In the meanwhile, I just visited The Sea of Cortez's myspace page. Myspace was once the best hub for bands to meet each other and get their music out to the public. It currently appears to be under deconstruction. I visited it about sixth months ago, and my non-band friends' profiles all still existed, and were still "Top 8"'d in my profile. They're all gone now. All that remains are links to the band pages I had befriended. None of the songs, including my own, are playable. The playcounts look like they were reset. Any updates I posted are gone. Here's a link for history's sake. 12 years ago, this was the place to be.
That's just not acceptable. I've got a Youtube channel where I post obscure video game music. Might as well post some obscure The Sea of Cortez, too...





Comments

Anonymous said…
Nic. You are amazing. I loved this post and I'm so glad you posted The Sea of Cortez on YouTube.

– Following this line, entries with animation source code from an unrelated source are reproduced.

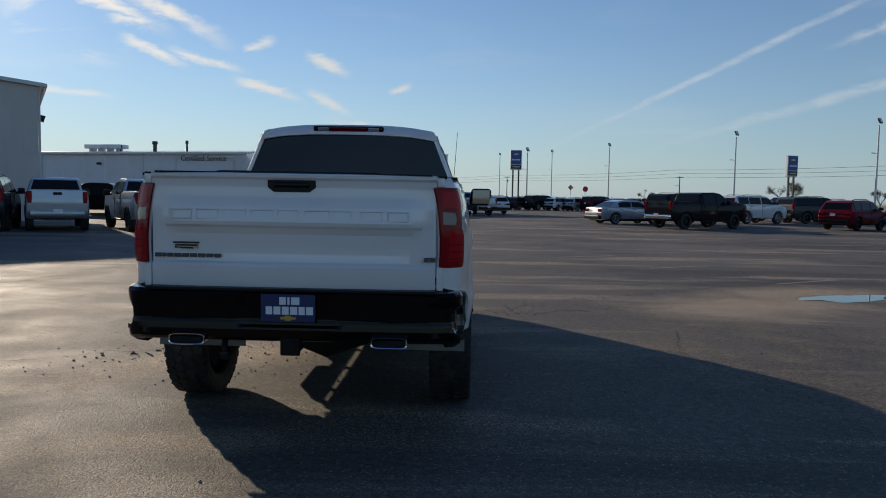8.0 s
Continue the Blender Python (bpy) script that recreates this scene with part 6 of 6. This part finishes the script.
disc_data = mesh_of("brake_disc", cyl(bmesh.new(), (0.0, 0, 0), (0.028, 0, 0), 0.185, 0.185, 36), M["brake_iron"])
# added dark disc; shade inside the wheel is put into its colour
shade_disc_data = mesh_of("wheel_shade_disc", cyl(bmesh.new(), (-0.06, 0, 0), (-0.05, 0, 0), RR - 0.034, RR - 0.034, 36), M["shade"])
cal_data = mesh_of("brake_caliper", box(bmesh.new(), (0.09, 0.20, 0.08), (0.01, 0, 0.165), 0.015), M["brake_iron"])
name_bm = bmesh.new()
for k in range(9):
    q = Matrix.Rotation(-0.25 - k * 0.085, 3, "X")
    box(name_bm, (0.003, 0.020, 0.026), q @ Vector((h * 0.985, 0, RR + 0.070)), 0.0, q)
name_data = mesh_of("sidewall_lettering", name_bm, M["sidewall"])
for side in (-1, 1):
    for yc in AXLES:
        w = new("wheel", tyre_data)
        w.parent = truck
        tagged(w, "black off-road tyre on a gloss black wheel with paired spokes")
        w.matrix_basis = Matrix.Translation((side * 0.882, yc, TR)) @ (Matrix() if side > 0 else Matrix.Rotation(math.pi, 4, "Z")) @ Matrix.Rotation(math.pi + 0.17 * yc, 4, "X")
        for nm, me in (("rim_barrel", barrel_data), ("hub", hub_data), ("hub_emblem", emblem_data), ("brake_disc", disc_data), ("brake_caliper", cal_data), ("wheel_shade_disc", shade_disc_data)):
            o = new(nm, me)
            o.parent = w
        for k in range(2):
            o = new("sidewall_lettering", name_data)
            o.parent = w
            o.matrix_basis = Matrix.Rotation(math.pi * k, 4, "X")
        for k in range(5):
            o = new("spoke", spoke_data)
            o.parent = w
            o.matrix_basis = Matrix.Rotation(k * math.pi * 0.4, 4, "X")
        for k in range(6):
            o = new("wheel_nut", nut_data)
            o.parent = w
            o.matrix_basis = Matrix.Rotation((k + 0.5) * math.pi / 3, 4, "X") @ Matrix.Translation((0, 0, 0.062))

# cabin
for sx in (-1, 1):
    st = bmesh.new()
    box(st, (0.54, 0.55, 0.18), (sx * 0.42, 2.30, 0.95), 0.06)
    box(st, (0.52, 0.16, 0.66), (sx * 0.42, 2.02, 1.28), 0.06, Matrix.Rotation(radians(-14), 3, "X"))
    box(st, (0.28, 0.10, 0.19), (sx * 0.42, 1.93, 1.70), 0.04)
    part("front_seat", st, M["seat"], truck)
rs = box(bmesh.new(), (1.45, 0.5, 0.18), (0, 1.40, 0.95), 0.05)
box(rs, (1.45, 0.15, 0.62), (0, 1.10, 1.28), 0.05)
for sx in (-0.45, 0.45):
    box(rs, (0.26, 0.09, 0.16), (sx, 1.07, 1.66), 0.03)
part("rear_bench", rs, M["seat"], truck)
ds = box(bmesh.new(), (1.62, 0.50, 0.26), (0, 3.06, 1.27), 0.07)
box(ds, (0.50, 0.20, 0.14), (-0.42, 2.92, 1.43), 0.04)
part("dashboard", ds, M["seat"], truck)
sw = bmesh.new()
ringpts = []
for k in range(25):
    a = k * 2 * math.pi / 24
    ringpts.append(Vector((-0.42 + 0.185 * math.cos(a), 2.72 - 0.08 * math.sin(a), 1.40 + 0.165 * math.sin(a))))
tube(sw, ringpts, 0.016, 8, False)
cyl(sw, (-0.42, 2.74, 1.39), (-0.42, 2.95, 1.34), 0.06, 0.04, 10)
box(sw, (0.34, 0.02, 0.04), (-0.42, 2.73, 1.39))
part("steering_wheel", sw, M["seat"], truck)
part("inner_mirror", box(bmesh.new(), (0.24, 0.03, 0.07), (0.0, 2.62, 1.75), 0.015), M["seat"], truck)
part("headliner", sheet(lambda u, v: (u * 0.64, 0.93 + 1.45 * v, 1.925), [-1, 1], [0, 1]), M["liner"], truck)
for sx in (-1, 1):
    part("door_card", box(bmesh.new(), (0.05, 2.1, 0.10), (sx * 0.86, 2.05, 1.36), 0.02), M["seat"], truck)
    part("grab_handle", tube(bmesh.new(), [(sx * 0.74, 2.72, 1.72), (sx * 0.71, 2.66, 1.70), (sx * 0.70, 2.56, 1.75), (sx * 0.71, 2.52, 1.79)], 0.012, 6), M["seat"], truck)
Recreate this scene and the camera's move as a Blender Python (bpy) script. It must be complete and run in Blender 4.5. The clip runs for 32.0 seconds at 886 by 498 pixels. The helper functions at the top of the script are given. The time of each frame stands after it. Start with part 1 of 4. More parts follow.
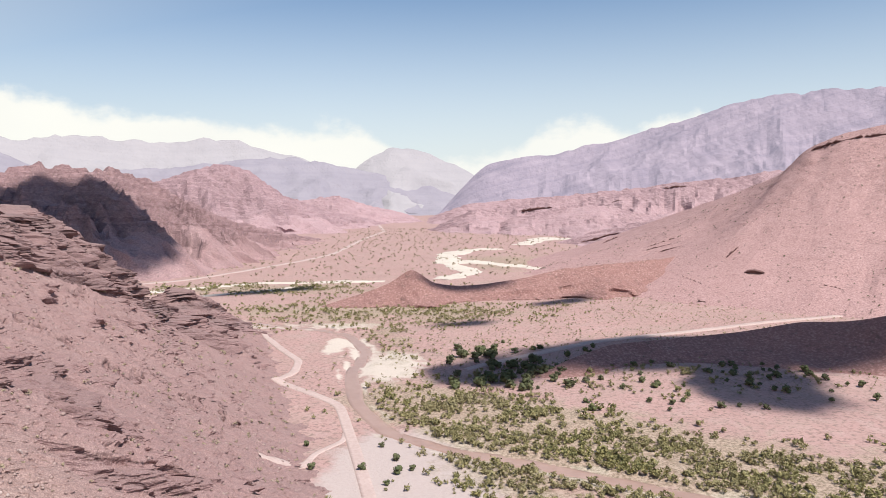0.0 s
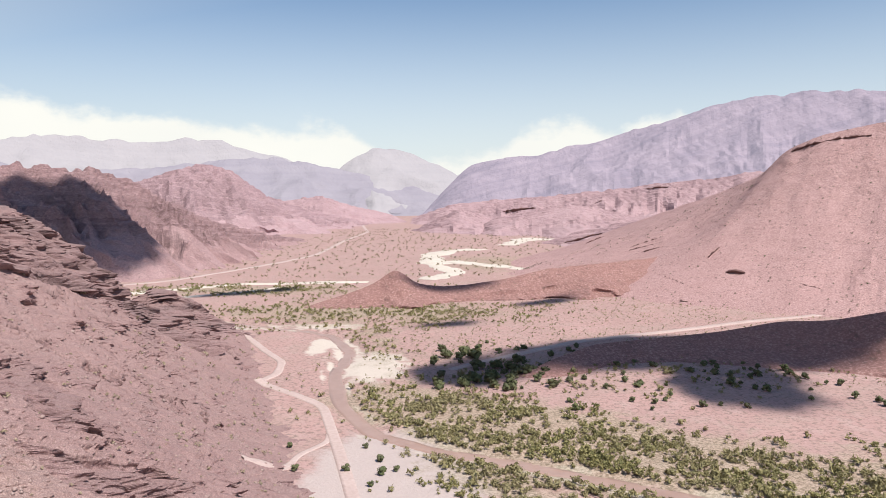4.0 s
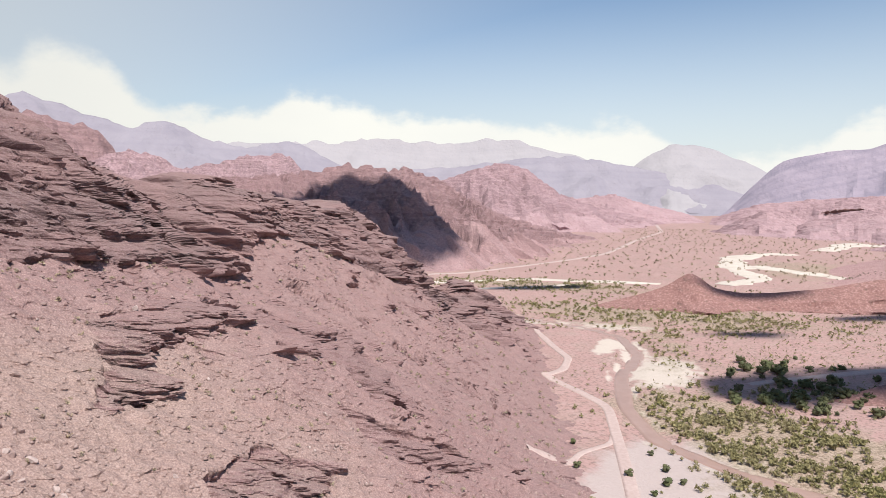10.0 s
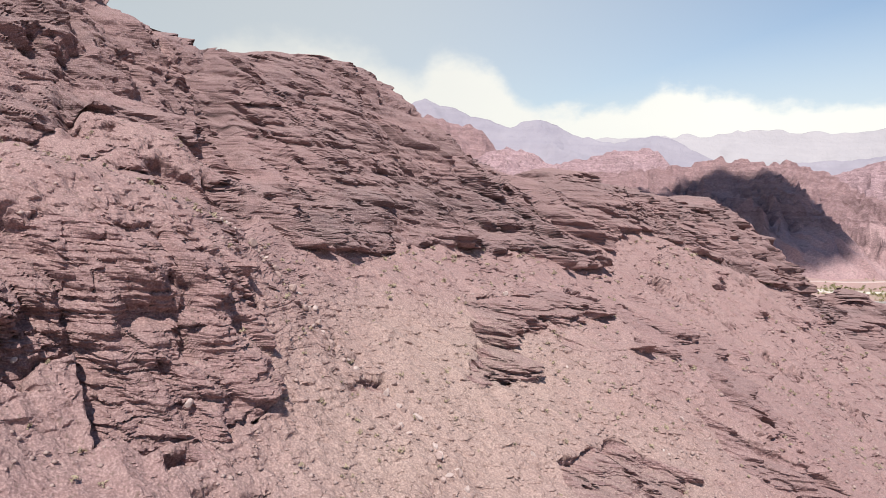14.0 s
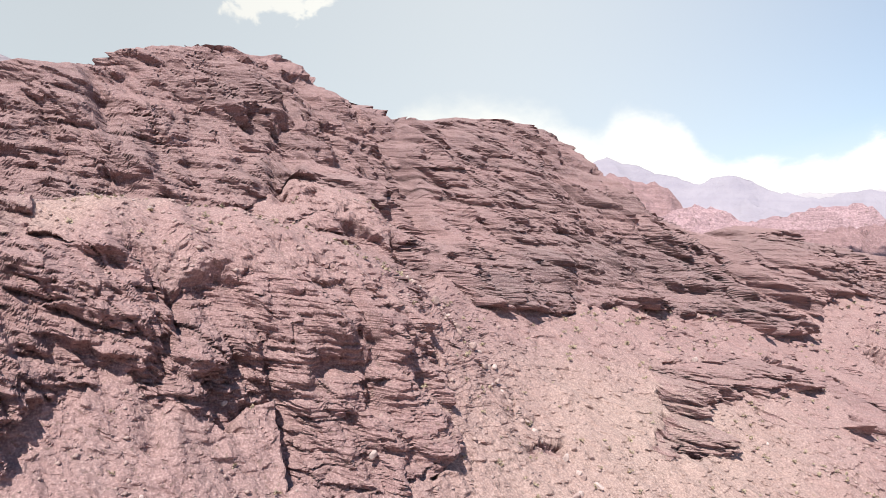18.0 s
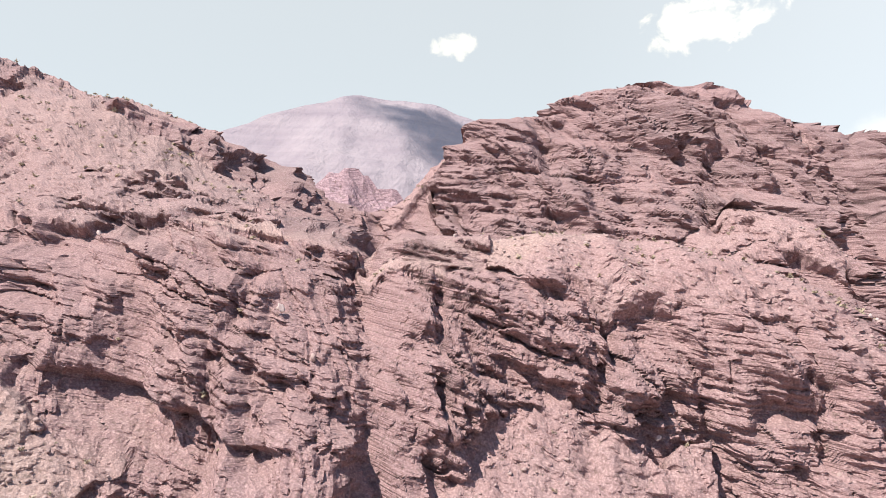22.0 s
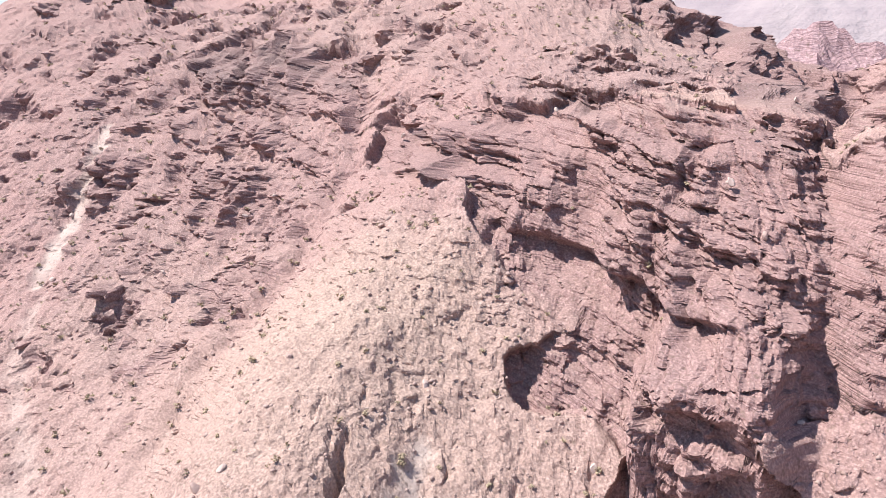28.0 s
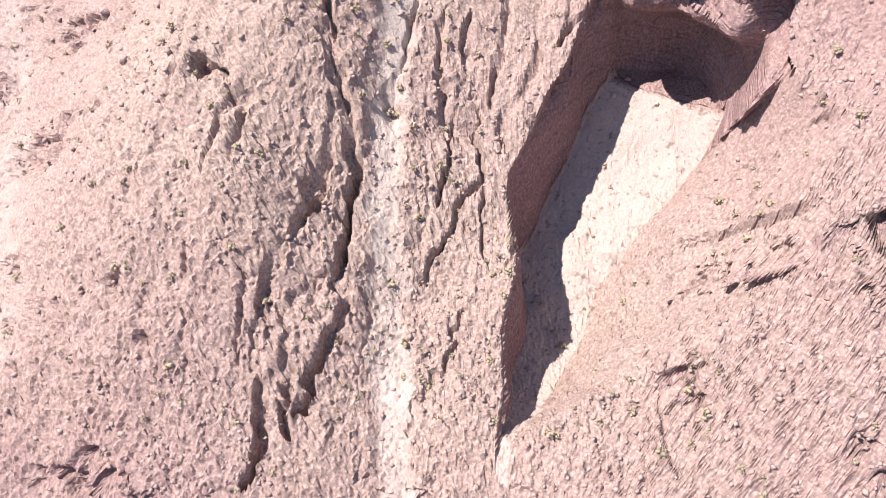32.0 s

Will you please email me your cover of I'm On Fire?

: )

davidloti=davidloti
You are too kind, friend.
Check your inbox!
Graham Wall said…
MySpace player no longer plays music (groan) ... I'm looking at you, Justin Timberlake!

"I did go on to play some awesome improv sessions on guitar with my buddy Chris from As Cities Burn."

Woah. Like, play with the "CD Chris" or the real life one???

The Sea of Cortez is a great name ... trademark it!
Haha. Thanks a lot, Justin Timberlake! You ruined The Super Bowl, MySpace, music! What next?!
Heh, the real life Chris. He's from Baton Rouge, and dated my cousin for a couple of years. She introduced us, thinking we'd hit it off, and he became a good friend (and a friend to my wife, as well). The jam sessions we had were really just a good excuse to hang out (and his parents' house had this insane man cave full of instruments and movies and video games). He lives in Seattle now, and is still making music. He put out a really fun psych-pop/rock album last year under the moniker Wall of Ears:
https://wallofears.bandcamp.com/
Man, I really should trademark it! During the MySpace heyday, a few other Sea of Cortez's popped up, but none of them stuck around, or had the playcount I did. I need to get on that!